L'album de la discorde, au point que son auteur le raya rapidement de sa discographie. Non pas que David Bowie soit un mauvais disque, mais il est certain qu'absolument rien ne laisse deviner ce qui va suivre ! C'est le disque d'un Bowie sous influence, obsédé par Anthony Newley et par les Kinks. Certaines chansons telle « Did You Really Have a Dream  » ont un réel potentiel commercial... sauf qu'on est en 1967 ! L'heure est au psychédélisme et au LSD, et les délires mods du jeune Bowie (il a à peine vingt ans), qu'ils soient musicaux ou visuels, semblent déjà passablement ringardos. On oublie d'ailleurs assez vite à l'écouter qu'il s'agit d'un disque sorti la même année que Sgt Pepper's Lonely Hearts Club Band tant le son paraît vieillot. Le recul aide cependant à apprécier David Bowie (intitulé David Bowie'67 sur les rééditions américaines) de manière plus juste : il s'agit réellement d'un bon album, simplement totalement décalé par rapport à son époque aussi bien que par rapport à la suite de la discographie. Si seul l'onirisme de « There Is a Happy Land » annonce les merveilles à venir (en tendant l'oreille, soit), de nombreux titres retiennent l'attention. Peut-être le seul disque vraiment pop de Bowie ? En tout cas le seul où il ne fasse pas preuve d'originalité.

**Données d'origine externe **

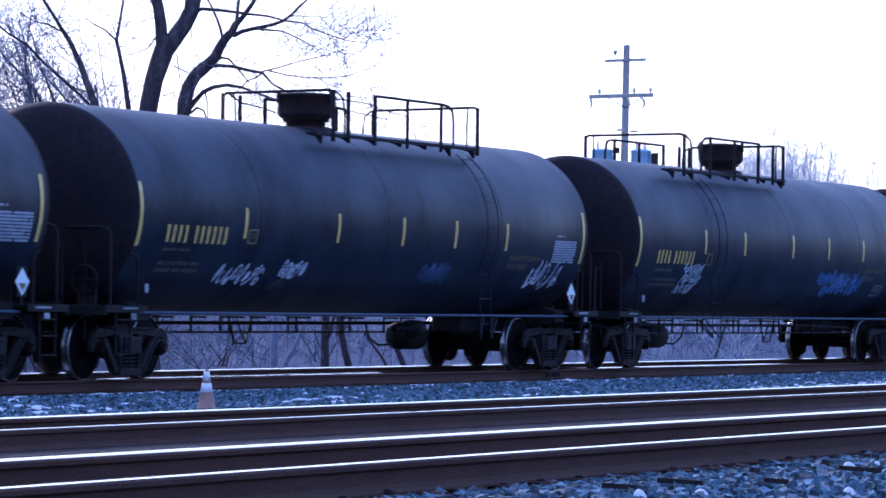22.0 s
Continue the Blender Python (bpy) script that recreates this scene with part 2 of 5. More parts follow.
# ---- mesh helpers ----
class Geo:
    def __init__(self):
        self.v, self.f, self.smooth = [], [], []

    def add(self, verts, faces, smooth=False):
        k = len(self.v)
        self.v += [tuple(p) for p in verts]
        self.f += [tuple(i + k for i in f) for f in faces]
        self.smooth += [smooth] * len(faces)
        return self

    def box(self, x0, x1, y0, y1, z0, z1, bev=0.0):
        """A box, with its long edges chamfered when bev is given."""
        if x0 > x1:
            x0, x1 = x1, x0
        if y0 > y1:
            y0, y1 = y1, y0
        if bev <= 0:
            v = [(x, y, z) for x in (x0, x1) for y in (y0, y1) for z in (z0, z1)]
            return self.add(v, [(0, 1, 3, 2), (4, 6, 7, 5), (0, 4, 5, 1), (2, 3, 7, 6), (0, 2, 6, 4), (1, 5, 7, 3)])
        b = min(bev, (x1 - x0) / 2.2, (y1 - y0) / 2.2, (z1 - z0) / 2.2)
        out = [(x0 + b, y0), (x1 - b, y0), (x1, y0 + b), (x1, y1 - b), (x1 - b, y1), (x0 + b, y1), (x0, y1 - b), (x0, y0 + b)]
        inn = [(x0 + b, y0 + b), (x1 - b, y0 + b), (x1 - b, y0 + b), (x1 - b, y1 - b), (x1 - b, y1 - b), (x0 + b, y1 - b), (x0 + b, y1 - b), (x0 + b, y0 + b)]
        v = [(*p, z0) for p in inn] + [(*p, z0 + b) for p in out] + [(*p, z1 - b) for p in out] + [(*p, z1) for p in inn]
        f = [(r * 8 + i, r * 8 + (i + 1) % 8, r * 8 + 8 + (i + 1) % 8, r * 8 + 8 + i) for r in range(3) for i in range(8)]
        return self.add(v, f + [tuple(range(7, -1, -1)), tuple(range(24, 32))])

    def tube(self, pts, radii, n=8, caps=True, smooth=True):
        pts = [Vector(p) for p in pts]
        if not isinstance(radii, (list, tuple)):
            radii = [radii] * len(pts)
        verts, faces, side = [], [], None
        for i, p in enumerate(pts):
            a, b = pts[max(i - 1, 0)], pts[min(i + 1, len(pts) - 1)]
            t = (b - a).normalized()
            if side is None:
                side = t.orthogonal().normalized()
            side = (side - t * side.dot(t))
            side = side.normalized() if side.length > 1e-6 else t.orthogonal().normalized()
            up = t.cross(side)
            for k in range(n):
                c = 2 * math.pi * k / n
                verts.append(p + (side * math.cos(c) + up * math.sin(c)) * radii[i])
        for i in range(len(pts) - 1):
            for k in range(n):
                faces.append((i * n + k, i * n + (k + 1) % n, i * n + n + (k + 1) % n, i * n + n + k))
        self.add(verts, faces, smooth)
        if caps:
            self.add(verts[:n], [tuple(range(n - 1, -1, -1))])
            self.add(verts[-n:], [tuple(range(n))])
        return self

    def turned(self, profile, axis="x", centre=(0, 0, 0), n=32, smooth=True):
        """A turned body: profile of (along, radius)."""
        verts, faces = [], []
        for a, r in profile:
            for k in range(n):
                c = 2 * math.pi * k / n
                p = (a, r * math.sin(c), r * math.cos(c))
                p = p if axis == "x" else (p[2], p[0], p[1]) if axis == "y" else (p[1], p[2], p[0])
                verts.append((p[0] + centre[0], p[1] + centre[1], p[2] + centre[2]))
        for i in range(len(profile) - 1):
            for k in range(n):
                faces.append((i * n + k, i * n + n + k, i * n + n + (k + 1) % n, i * n + (k + 1) % n))
        return self.add(verts, faces, smooth)

    def slab(self, outline, axis, a, b):
        """A plate: an outline of (u, v) pushed from a to b along an axis; u, v are the other two axes in order."""
        def at(u, v, w):
            return (w, u, v) if axis == "x" else (u, w, v) if axis == "y" else (u, v, w)
        n = len(outline)
        verts = [at(u, v, a) for u, v in outline] + [at(u, v, b) for u, v in outline]
        faces = [(i, (i + 1) % n, n + (i + 1) % n, n + i) for i in range(n)]
        return self.add(verts, faces + [tuple(range(n - 1, -1, -1)), tuple(range(n, 2 * n))])

    def moved(self, m):
        self.v = [tuple(m @ Vector(p)) for p in self.v]
        return self

    def half_turn(self, k):
        if k < 0:
            self.v = [(-x, -y, z) for x, y, z in self.v]
        return self

    def mesh(self, name, mat):
        me = bpy.data.meshes.new(name)
        me.from_pydata(self.v, [], self.f)
        me.polygons.foreach_set("use_smooth", self.smooth)
        me.materials.append(mat)
        me.update()
        return me


def part(name, geo, mat, parent=None, label="", at=None):
    ob = new(name, geo if isinstance(geo, bpy.types.Mesh) else geo.mesh(name, mat))
    if parent is not None:
        ob.parent = parent
    if at is not None:
        ob.location = at
    return tagged(ob, label)


def thing(name, label, category, at=(0, 0, 0), rz=0.0, group="", kind=""):
    ob = new(name)
    ob.empty_display_size = 0.2
    ob.matrix_basis = pose(*at, 0, 0, rz)
    return tagged(ob, label, category, group, kind)


def arc(cx, cz, r, a0, a1, n):
    return [(cx + r * math.cos(radians(a0 + (a1 - a0) * i / n)), cz + r * math.sin(radians(a0 + (a1 - a0) * i / n))) for i in range(n + 1)]


# ---- ground and tracks ----
NEAR_Y, NEAR_Z = 8.847, 0.202
MID_Y, MID_Z = 15.456, 0.047
FAR_Y, FAR_Z = 27.669, 0.0
GAUGE = 1.505
RAIL_H = 0.17
PROFILE = [(-60, -1.0), (2, -0.75), (5.2, -0.36), (7.9, NEAR_Z - 0.20), (11.1, NEAR_Z - 0.20), (12.0, -0.30), (14.0, -0.36), (14.7, -0.24), (14.9, -0.126), (15.3, -0.118), (15.5, -0.118), (15.9, MID_Z - 0.20),
           (17.8, MID_Z - 0.20), (20.5, -0.20), (25.0, -0.20), (26.9, FAR_Z - 0.25), (28.0, FAR_Z - 0.245), (30.0, FAR_Z - 0.20), (31.6, -0.5), (34, -0.62), (60, -0.7), (4000, -0.7)]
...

👍👍👍 Man of Words / Man of Music (1969)

Plus connu sous le titre Space Oddity, et c'est déjà une autre paire de manches. Saqué par Deram, Bowie a échoué sur RCA pour publier deux ans plus tard (ce qui est très long pour l'époque) ce qu'il considère comme son premier véritable album... on ne peut que lui donner raison : contrairement au précédent, celui-ci est doté d'une ligne directrice, d'une production léchée (la rencontre avec Tony Visconti fera date) et d'une réelle couleur - en l'occurrence plutôt folk-pop. S'il est amusant de se dire que son manager de l'époque voulait faire de lui le nouveau Donovan, difficile de ne pas succomber à la grâce de « Letter to Hermione » (la seule véritable chanson d'amour qu'il ait écrite, mais quelle chanson !), à la légèreté touchante de « God Knows I'm Good »... et bien sûr au morceau d'ouverture, « Space Oddity » premier classique et premier tube (qui pour l'anecdote ne sortit en single que quatre ans plus tard car le manager susmentionné craignait de changer son poulin en one hit wonder). Ailleurs, avec « Memory of a Free Festival » et « Cygnet Comitee », Bowie signe ses deux premières pièce-montées spatiales dont on ne doute pas qu'elles aient inspiré plus d'un Radiohead. Objectivement et en dépit de critiques qui tendent à le dévaluer, cet album est parfait. Mention spéciale à la réédition de 99, qui vous donnera l'impression d'écouter un album sorti la semaine dernière.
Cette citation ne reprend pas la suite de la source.